* Direction:
Write out the material exactly, without any of its pictures.

>> BEGIN

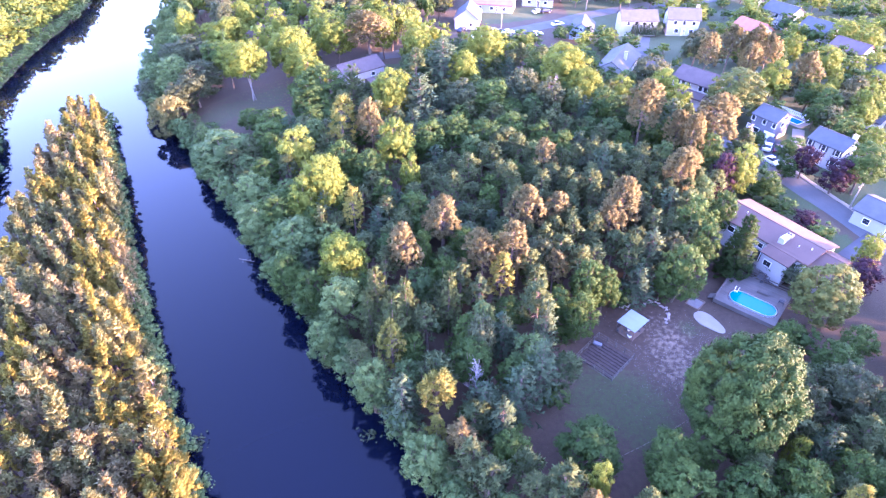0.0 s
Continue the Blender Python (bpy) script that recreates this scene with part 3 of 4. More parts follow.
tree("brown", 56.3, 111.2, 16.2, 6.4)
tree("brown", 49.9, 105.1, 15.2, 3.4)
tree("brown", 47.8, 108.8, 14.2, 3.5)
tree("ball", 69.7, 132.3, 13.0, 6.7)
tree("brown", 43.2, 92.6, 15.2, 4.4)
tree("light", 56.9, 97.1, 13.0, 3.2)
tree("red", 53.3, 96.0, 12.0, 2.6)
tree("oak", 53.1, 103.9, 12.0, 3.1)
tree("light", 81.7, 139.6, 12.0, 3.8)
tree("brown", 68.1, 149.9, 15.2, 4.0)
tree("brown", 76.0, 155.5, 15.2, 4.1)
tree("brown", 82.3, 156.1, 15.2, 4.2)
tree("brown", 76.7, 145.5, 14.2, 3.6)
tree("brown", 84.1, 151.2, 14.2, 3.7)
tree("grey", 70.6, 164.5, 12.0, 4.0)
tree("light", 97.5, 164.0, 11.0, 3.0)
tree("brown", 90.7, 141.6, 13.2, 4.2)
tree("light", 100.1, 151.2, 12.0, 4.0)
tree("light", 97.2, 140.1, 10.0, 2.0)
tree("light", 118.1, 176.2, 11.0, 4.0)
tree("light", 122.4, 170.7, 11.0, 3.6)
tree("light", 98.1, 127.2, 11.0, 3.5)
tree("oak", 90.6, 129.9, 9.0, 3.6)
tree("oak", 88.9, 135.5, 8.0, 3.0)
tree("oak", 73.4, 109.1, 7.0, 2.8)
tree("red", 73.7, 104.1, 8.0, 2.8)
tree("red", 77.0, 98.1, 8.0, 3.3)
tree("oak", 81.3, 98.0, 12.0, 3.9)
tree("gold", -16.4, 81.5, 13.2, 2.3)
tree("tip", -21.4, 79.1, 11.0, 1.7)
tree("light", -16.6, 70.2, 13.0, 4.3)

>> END

* Full output:
0.0 s
Continue the Blender Python (bpy) script that recreates this scene with part 3 of 4. More parts follow.
tree("brown", 56.3, 111.2, 16.2, 6.4)
tree("brown", 49.9, 105.1, 15.2, 3.4)
tree("brown", 47.8, 108.8, 14.2, 3.5)
tree("ball", 69.7, 132.3, 13.0, 6.7)
tree("brown", 43.2, 92.6, 15.2, 4.4)
tree("light", 56.9, 97.1, 13.0, 3.2)
tree("red", 53.3, 96.0, 12.0, 2.6)
tree("oak", 53.1, 103.9, 12.0, 3.1)
tree("light", 81.7, 139.6, 12.0, 3.8)
tree("brown", 68.1, 149.9, 15.2, 4.0)
tree("brown", 76.0, 155.5, 15.2, 4.1)
tree("brown", 82.3, 156.1, 15.2, 4.2)
tree("brown", 76.7, 145.5, 14.2, 3.6)
tree("brown", 84.1, 151.2, 14.2, 3.7)
tree("grey", 70.6, 164.5, 12.0, 4.0)
tree("light", 97.5, 164.0, 11.0, 3.0)
tree("brown", 90.7, 141.6, 13.2, 4.2)
tree("light", 100.1, 151.2, 12.0, 4.0)
tree("light", 97.2, 140.1, 10.0, 2.0)
tree("light", 118.1, 176.2, 11.0, 4.0)
tree("light", 122.4, 170.7, 11.0, 3.6)
tree("light", 98.1, 127.2, 11.0, 3.5)
tree("oak", 90.6, 129.9, 9.0, 3.6)
tree("oak", 88.9, 135.5, 8.0, 3.0)
tree("oak", 73.4, 109.1, 7.0, 2.8)
tree("red", 73.7, 104.1, 8.0, 2.8)
tree("red", 77.0, 98.1, 8.0, 3.3)
tree("oak", 81.3, 98.0, 12.0, 3.9)
tree("gold", -16.4, 81.5, 13.2, 2.3)
tree("tip", -21.4, 79.1, 11.0, 1.7)
tree("light", -16.6, 70.2, 13.0, 4.3)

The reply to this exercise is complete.